Orders have ground to a halt and manufacturers’ intentions as far as investment and recruitment are concerned remain weak. In fact, as the latest manufacturing survey from Make UK and BDO reveals, virtually all the major indicators are currently flatlining. However, as it points out, at least they haven’t got worse since the last quarter.
The survey of 339 companies finds that manufacturers’ confidence in the economy picked up slightly after the UK avoided a “no deal” cliff edge at the end of October but warns that this is likely to be a respite. The sector is only likely to kickstart investment programmes and perform better once Brexit is finally sorted one way or another.
“Firms are reporting weaker business activity overall, especially from the domestic UK market but export orders have increased slightly this quarter,” says Make UK CEO Stephen Phipson. This, he suggests, indicates greater confidence from foreign customers about buying UK goods as the worry about an end-of-year no-deal Brexit fades.

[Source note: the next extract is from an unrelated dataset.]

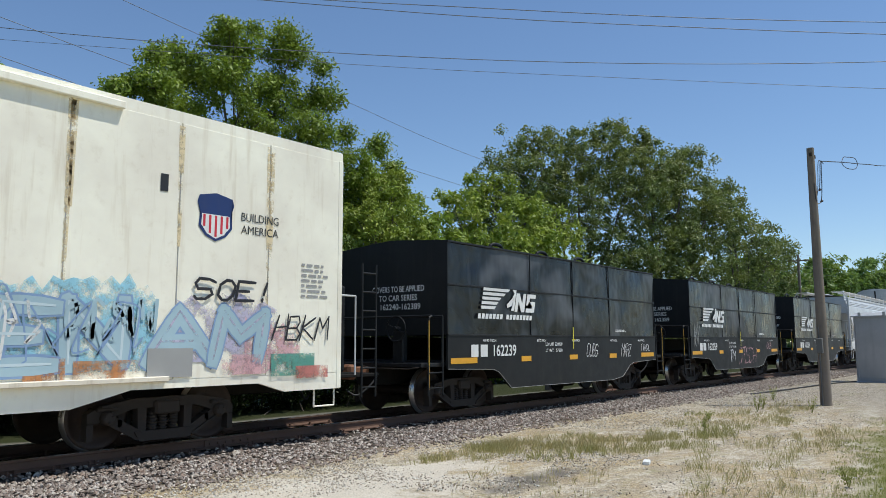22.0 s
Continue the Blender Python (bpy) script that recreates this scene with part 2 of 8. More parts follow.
def earth(name):
    """Gravel lot: pale limestone fines, sand, grey silt, thin grass, and the ballast bed along the rails."""
    m, nt, bsdf, newn, link = nodes_of(name)
    v = mapped(nt)
    sep = newn("ShaderNodeSeparateXYZ")
    link(v, sep.inputs[0])
    grit = noise_of(nt, v, 48, 8, 0.85)
    fine = noise_of(nt, v, 150, 4, 0.8)
    vo = newn("ShaderNodeTexVoronoi")
    vo.inputs["Scale"].default_value = 30
    link(v, vo.inputs["Vector"])
    pebble = ramp_of(nt, vo.outputs["Distance"], 0.1, 0.6, (1, 1, 1, 1), (0, 0, 0, 1))
    # tan sand and grey limestone fines, in broad patches
    col = mix_of(nt, ramp_of(nt, noise_of(nt, v, 0.42, 6, 0.7), 0.42, 0.58), (0.43, 0.325, 0.165), (0.45, 0.385, 0.275))
    col = mix_of(nt, ramp_of(nt, noise_of(nt, mapped(nt, 0.5, 1.3, 1), 0.8, 8, 0.8), 0.54, 0.62, c1=(0.7, 0.7, 0.7, 1)), col, (0.20, 0.165, 0.12))
    col = mix_of(nt, ramp_of(nt, noise_of(nt, mapped(nt, 0.7, 1.5, 1), 1.1, 8, 0.8), 0.50, 0.57, c1=(0.85, 0.85, 0.85, 1)), col, (0.66, 0.60, 0.48))
    col = mix_of(nt, ramp_of(nt, noise_of(nt, v, 7.0, 8, 0.85), 0.52, 0.60, c1=(0.6, 0.6, 0.6, 1)), col, (0.21, 0.175, 0.125))
    grey = newn("ShaderNodeMapRange")
    grey.inputs["From Min"].default_value, grey.inputs["From Max"].default_value, grey.inputs["To Max"].default_value = 19.0, 27.0, 0.75
    link(sep.outputs[0], grey.inputs["Value"])
    col = mix_of(nt, grey.outputs["Result"], col, (0.22, 0.205, 0.183))
    col = mix_of(nt, ramp_of(nt, noise_of(nt, v, 2.6, 8, 0.85), 0.50, 0.57, c1=(0.62, 0.62, 0.62, 1)), col, (0.20, 0.165, 0.115))
    col = mix_of(nt, ramp_of(nt, noise_of(nt, v, 14.0, 6, 0.85), 0.50, 0.58, c1=(0.6, 0.6, 0.6, 1)), col, (0.17, 0.14, 0.10))
    # grit: pale chips and dark specks
    col = mix_of(nt, ramp_of(nt, grit, 0.52, 0.58, c1=(0.85, 0.85, 0.85, 1)), col, (0.68, 0.62, 0.53))
    col = mix_of(nt, ramp_of(nt, grit, 0.40, 0.46, (0.85, 0.85, 0.85, 1), (0, 0, 0, 1)), col, (0.12, 0.095, 0.065))
    col = mix_of(nt, ramp_of(nt, fine, 0.52, 0.66, c1=(0.5, 0.5, 0.5, 1)), col, (0.20, 0.16, 0.10))
    tuft = ramp_of(nt, noise_of(nt, v, 1.7, 9, 0.85), 0.53, 0.62, c1=(0.75, 0.75, 0.75, 1))
    col = mix_of(nt, tuft, col, (0.27, 0.245, 0.11))
    green = mix_of(nt, ramp_of(nt, grit, 0.3, 0.7), (0.10, 0.115, 0.03), (0.25, 0.235, 0.08))

    def calc(op, a, b):
        n = newn("ShaderNodeMath")
        n.operation = op
        for i, q in enumerate((a, b)):
            if isinstance(q, bpy.types.NodeSocket):
                link(q, n.inputs[i])
            else:
                n.inputs[i].default_value = q
        return n.outputs[0]

    # a blackened patch of ash, and a spill of white limestone by the ballast
    swirl = calc("MULTIPLY", calc("SUBTRACT", noise_of(nt, v, 1.6, 6, 0.7), 0.5), 2.6)

    def spot(cx, cy, rx, ry):
        ax = calc("DIVIDE", calc("SUBTRACT", sep.outputs[0], cx), rx)
        ay = calc("DIVIDE", calc("SUBTRACT", sep.outputs[1], cy), ry)
        return calc("ADD", calc("SQRT", calc("ADD", calc("MULTIPLY", ax, ax), calc("MULTIPLY", ay, ay)), 0.0), swirl)
    col = mix_of(nt, ramp_of(nt, spot(6.6, 7.0, 3.4, 1.3), 0.7, 1.0, (0.75, 0.75, 0.75, 1), (0, 0, 0, 1)), col, mix_of(nt, grit, (0.38, 0.335, 0.275), (0.80, 0.75, 0.65)))
    col = mix_of(nt, ramp_of(nt, spot(8.9, 5.6, 1.3, 0.42), 0.3, 1.3, (0.85, 0.85, 0.85, 1), (0, 0, 0, 1)), col, (0.115, 0.105, 0.095))
    wob = calc("MULTIPLY", calc("SUBTRACT", noise_of(nt, v, 0.9, 5), 0.5), 3.2)
    # the mown grass lies beyond a line that runs outwards from the viewer's feet
    line = calc("SUBTRACT", calc("ADD", calc("MULTIPLY", sep.outputs[0], 0.17), 0.35), sep.outputs[1])
    end = calc("SUBTRACT", calc("SUBTRACT", 3.1, calc("MULTIPLY", calc("MAXIMUM", calc("SUBTRACT", sep.outputs[0], 21.0), 0.0), 0.3)), sep.outputs[1])
    line = calc("MINIMUM", line, end)
    lawn = ramp_of(nt, calc("ADD", line, calc("MULTIPLY", wob, 0.35)), 0.0, 0.5, c1=(0.9, 0.9, 0.9, 1))
    col = mix_of(nt, lawn, col, green)
    # gravel strip past the far rail, coloured darker for the train's shadow
    strip = newn("ShaderNodeMapRange")
    strip.inputs["From Min"].default_value, strip.inputs["From Max"].default_value = 12.8, 13.4
    link(sep.outputs[1], strip.inputs["Value"])
    col = mix_of(nt, strip.outputs["Result"], col, mix_of(nt, grit, (0.09, 0.086, 0.074), (0.25, 0.24, 0.215)))
    # field under the bushes: their shade is put into this near-black green
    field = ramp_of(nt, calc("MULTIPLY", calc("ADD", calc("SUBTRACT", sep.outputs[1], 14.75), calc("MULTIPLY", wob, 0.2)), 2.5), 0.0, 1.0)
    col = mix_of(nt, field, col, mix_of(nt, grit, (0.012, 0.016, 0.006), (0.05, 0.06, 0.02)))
    bed = calc("ABSOLUTE", calc("SUBTRACT", sep.outputs[1], 11.325), 0.0)
    br = newn("ShaderNodeMapRange")
    br.inputs["From Min"].default_value, br.inputs["From Max"].default_value = 2.5, 2.1
    link(calc("ADD", bed, calc("MULTIPLY", wob, 0.18)), br.inputs["Value"])
    stone = mix_of(nt, ramp_of(nt, vo.outputs["Color"], 0.2, 0.8), (0.12, 0.082, 0.066), (0.35, 0.27, 0.225))
    stone = mix_of(nt, pebble, (0.05, 0.045, 0.04), stone)
    col = mix_of(nt, br.outputs["Result"], col, stone)
    # greasy bed between the rails, the train's shade painted into its black
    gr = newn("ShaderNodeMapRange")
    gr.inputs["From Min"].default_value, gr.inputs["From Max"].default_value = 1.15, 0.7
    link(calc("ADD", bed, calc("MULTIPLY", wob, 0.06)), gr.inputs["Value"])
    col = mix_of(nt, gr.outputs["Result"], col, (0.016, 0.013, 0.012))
    link(col, bsdf.inputs["Base Color"])
    bsdf.inputs["Roughness"].default_value = 0.95
    bsdf.inputs["Specular IOR Level"].default_value = 0.2
    bump_of(nt, bsdf, mix_of(nt, 0.5, grit, pebble), 0.6, 0.03)
    return m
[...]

“Christmas, and the end of the year, are a time when people reflect on the past and try to begin afresh. Manufacturers will hope that the next 12 months will see an end to the political charade in Westminster and a return to focus on critical issues such as delivering a long-term vision for the economy.”
BDO’s head of manufacturing, Tom Lawton, believes manufacturers face an uphill struggle. “Investment is critical to UK manufacturing. The sector is facing increased global competition and major change in respect of industry 4.0 and sustainability. An increase in first year capital allowances – something that a quarter of companies see as a priority for the new government – would be a good incentive to boost capital investment in 2020 and beyond. This should be considered as part of a long-term sustainable industrial strategy.”
The weak picture that has emerged has persuaded Make UK to forecast manufacturing growth of 0.1% in 2019. It has also downgraded the sector’s predicted growth rate from 0.6% to 0.3% in 2020.